2. Optional for photographers: You may choose to photograph the setting Sun also. However, you must still mark its setting position on your sketch or horizon photo too. We have seen hundreds of bad photographs of the setting sun for this project. It is very challenging to get the exposure just right so as to see both the last tip of the Sun and the horizon clearly too.
3. Once every 4 to 6 days, indicate the position of the top of the setting Suns disk – just before it disappears – on your drawing or photograph of the horizon. Also, record the date and time of each sunset. If it is too cloudy to observe a specific sunset, then do the following days sunset instead.
4. You should record at least 7 sunsets over at least 30-40 days to complete your observing project. Two months of observing would be even better.
5. You should record the location that you made your observations from
6. Plot your data on the graph shown on the next page. On this graph, predict the location of sunset for the first day of the next week. Clearly mark that position on the graph. Using a magnetic compass to get the degrees relative to north along the horizon would be best.
7. Roughly how many degrees along the horizon has the position of the sunset moved during the course of your observations?
(Refer to https://www.youtube.com/watch?v=YMu5k3Ik7JU for suggestions of how to measure angles using your hands.) B. How much has the time of sunset changed during your study? (Remember to correctly account for daylight savings time changes.)

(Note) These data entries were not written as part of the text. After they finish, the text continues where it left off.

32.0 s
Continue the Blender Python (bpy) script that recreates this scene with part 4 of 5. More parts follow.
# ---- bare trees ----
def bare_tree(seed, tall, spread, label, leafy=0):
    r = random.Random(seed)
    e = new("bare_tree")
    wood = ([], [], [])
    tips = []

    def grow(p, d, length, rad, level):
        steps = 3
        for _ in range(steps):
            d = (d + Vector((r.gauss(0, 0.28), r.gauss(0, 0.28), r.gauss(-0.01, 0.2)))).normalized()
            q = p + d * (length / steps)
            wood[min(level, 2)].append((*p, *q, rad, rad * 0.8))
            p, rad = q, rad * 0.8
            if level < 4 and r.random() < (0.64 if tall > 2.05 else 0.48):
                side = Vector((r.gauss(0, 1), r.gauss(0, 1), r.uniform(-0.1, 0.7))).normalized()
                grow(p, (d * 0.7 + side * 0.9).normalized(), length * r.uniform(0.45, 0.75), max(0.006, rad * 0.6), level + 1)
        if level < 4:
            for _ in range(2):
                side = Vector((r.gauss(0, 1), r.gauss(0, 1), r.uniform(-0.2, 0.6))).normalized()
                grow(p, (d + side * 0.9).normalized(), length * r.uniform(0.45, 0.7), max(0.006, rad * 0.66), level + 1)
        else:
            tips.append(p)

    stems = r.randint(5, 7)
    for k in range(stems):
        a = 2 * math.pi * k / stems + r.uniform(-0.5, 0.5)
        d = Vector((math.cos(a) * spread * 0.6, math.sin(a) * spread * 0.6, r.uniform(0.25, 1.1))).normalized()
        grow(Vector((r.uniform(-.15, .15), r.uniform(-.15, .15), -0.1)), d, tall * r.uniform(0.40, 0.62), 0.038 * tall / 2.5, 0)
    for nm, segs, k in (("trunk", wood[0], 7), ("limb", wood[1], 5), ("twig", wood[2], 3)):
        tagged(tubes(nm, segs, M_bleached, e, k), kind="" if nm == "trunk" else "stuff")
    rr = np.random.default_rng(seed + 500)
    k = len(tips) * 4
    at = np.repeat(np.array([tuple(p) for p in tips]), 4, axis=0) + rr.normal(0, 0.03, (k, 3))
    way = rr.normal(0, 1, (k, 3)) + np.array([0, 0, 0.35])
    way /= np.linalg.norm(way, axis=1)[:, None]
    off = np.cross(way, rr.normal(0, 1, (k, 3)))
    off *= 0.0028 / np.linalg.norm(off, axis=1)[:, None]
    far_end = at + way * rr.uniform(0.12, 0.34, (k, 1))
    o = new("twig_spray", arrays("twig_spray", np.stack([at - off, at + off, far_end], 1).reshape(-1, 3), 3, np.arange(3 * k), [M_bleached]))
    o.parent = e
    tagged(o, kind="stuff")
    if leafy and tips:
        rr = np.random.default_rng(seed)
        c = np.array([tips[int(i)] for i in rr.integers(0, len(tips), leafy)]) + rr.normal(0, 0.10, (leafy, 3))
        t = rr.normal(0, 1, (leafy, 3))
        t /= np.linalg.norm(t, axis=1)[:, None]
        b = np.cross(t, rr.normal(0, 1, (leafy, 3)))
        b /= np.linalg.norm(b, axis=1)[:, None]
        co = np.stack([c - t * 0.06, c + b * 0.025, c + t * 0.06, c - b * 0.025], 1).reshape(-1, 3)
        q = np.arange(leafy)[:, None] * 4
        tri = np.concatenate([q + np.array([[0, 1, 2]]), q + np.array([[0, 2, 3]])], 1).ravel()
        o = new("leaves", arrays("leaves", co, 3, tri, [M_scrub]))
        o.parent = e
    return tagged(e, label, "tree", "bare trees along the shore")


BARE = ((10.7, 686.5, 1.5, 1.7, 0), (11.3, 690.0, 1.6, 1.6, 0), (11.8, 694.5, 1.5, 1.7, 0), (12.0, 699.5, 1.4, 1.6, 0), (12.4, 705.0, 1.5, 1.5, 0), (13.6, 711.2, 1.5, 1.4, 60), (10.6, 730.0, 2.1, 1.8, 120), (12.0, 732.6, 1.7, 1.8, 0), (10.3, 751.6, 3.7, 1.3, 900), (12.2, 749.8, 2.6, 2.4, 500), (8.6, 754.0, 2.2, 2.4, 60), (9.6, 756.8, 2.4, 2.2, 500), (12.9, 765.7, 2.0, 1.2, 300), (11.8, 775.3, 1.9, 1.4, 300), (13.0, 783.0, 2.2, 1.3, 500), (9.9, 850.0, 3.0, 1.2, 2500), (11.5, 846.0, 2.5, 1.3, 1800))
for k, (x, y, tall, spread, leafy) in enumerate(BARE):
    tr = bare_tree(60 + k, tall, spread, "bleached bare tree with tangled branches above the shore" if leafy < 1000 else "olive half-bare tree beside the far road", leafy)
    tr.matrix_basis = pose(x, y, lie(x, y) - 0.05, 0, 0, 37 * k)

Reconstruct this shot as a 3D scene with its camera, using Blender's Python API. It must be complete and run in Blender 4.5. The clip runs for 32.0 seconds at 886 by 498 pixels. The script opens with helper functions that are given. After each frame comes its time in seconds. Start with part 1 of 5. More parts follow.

8. Reminder: you may supplement your chart with individual photos of sunsets, but that is not the primary data display. You must have a full page sized sketch or good sized photo of the horizon with the dates and times marked on it. One good way is to draw arrows down to the point along the horizon where the sun set, then number the arrows and include a separate data table that has the date and time for the sunset matched with the numbers for each arrow.